NEW DELHI: Another elections. Another round of disappointment.
Well that has been the story of the Congress after every elections in recent times. And the assembly elections 2021 is no different.
The party has faced another round of drubbing despite a strong campaign led by Rahul Gandhi and his sister Priyanka.
The Congress which had a natural advantage in Kerala, where the party-led UDF and the Left-led LDF alternate power, has failed to take advantage of the anti-incumbency factor in the state. This despite the fact that former party president Rahul Gandhi is an MP from the state and had campaigned aggressively for the party.
We humbly accept the people’s mandate. Sincere gratitude to our workers & the millions of people who supported us… https://t.co/Yjs8W6JXdu
— Rahul Gandhi (@RahulGandhi) 1619959201000
In Assam also, the party failed to pose any challenge to the ruling BJP despite the grand alliance that it formed with several opposition parties in the state. The Congress decision to join hands with Badruddin Ajmal’s All India United Democratic Front (AIUDF)did not yield expected results for the party.
The Union territory of Puducherry has also voted for change rejecting the Congress-led alliance.
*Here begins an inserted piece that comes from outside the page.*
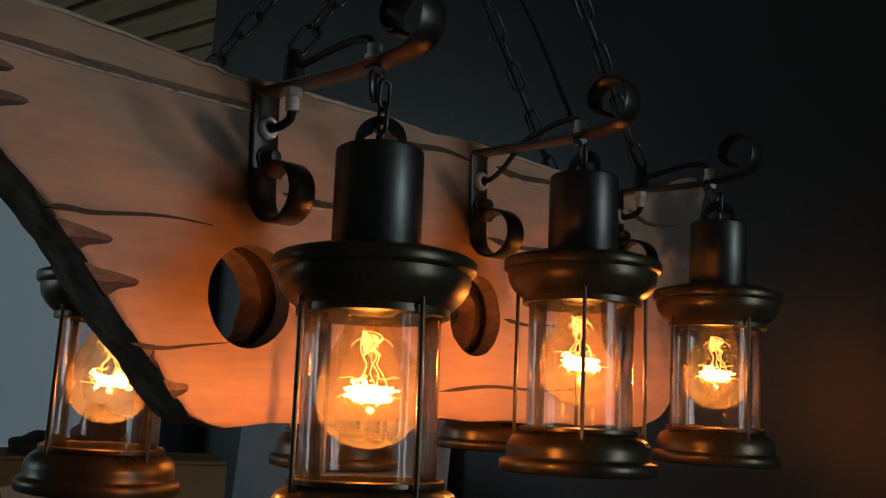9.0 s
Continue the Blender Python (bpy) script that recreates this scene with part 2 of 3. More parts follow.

The party had a government in Puducherry which fell ahead of the elections after some of its members resigned.
In West Bengal, the Congress never had a realistic chance despite the high-decibel campaign by its state unit chief Adhir Ranjan Choudhary. The party’s decision to ally with Abbas Siddiquie’s Indian Secular Front was questioned by many.
The only solace for the Congress in this round of assembly elections is Tamil Nadu where it has piggybacked on the DMK to a victory. In fact, going forward, the Congress leadership should seriously think of replicating this model for all other states where there is a strong regional party instead of trying to go alone to revive its lost fortunes.
If we look at the election results in the last few years, what is worrying for the Congress is that it is unable to build on the oaccasional momentum that the party manages to gain.
The best-ever elections for the Congress in the recent times was in December 2018 when the party won three assembly elections – Madhya Pradesh, Chhattisgarh and Rajasthan.
However, the euphoria was short-lived.
In the Lok Sabha elections a year later in 2019, the party failed to capitalise on the momentum in all the three states and was decimated by the BJP.
The BJP won 62 out of the 65 Lok Sabha seats in the three states. The Congress could manage to win only two seats – one in Chhattisgarh and one in Madhya Pradesh.
What’s worse, the Congress has been unable to keep its members intact and has lost governments to defections from within the party.
In Madhya Pradesh, the Congress lost its government after Jyotiraditya Scindia revolted against sernior leaders Kamal Nath and Digvijaya Singh and left the party with several MLAs.
The story repeated in Karnataka, where Congress MLAs left the party to help BJP leader BS Yeddiyurappa become the chief minister.
Just before this round of assembly elections, the Congress lost its government in Union territory of Puducherry, again to defections.
In Goa, the Congress had emerged as the single largest party after assembly elections in 2018. However, even before the party could celebrate this small win the BJP managed to woo the smaller parties and formed a government in the state. Subsequently, several Congress MLA switched sides to the BJP leaving the party in a lurch.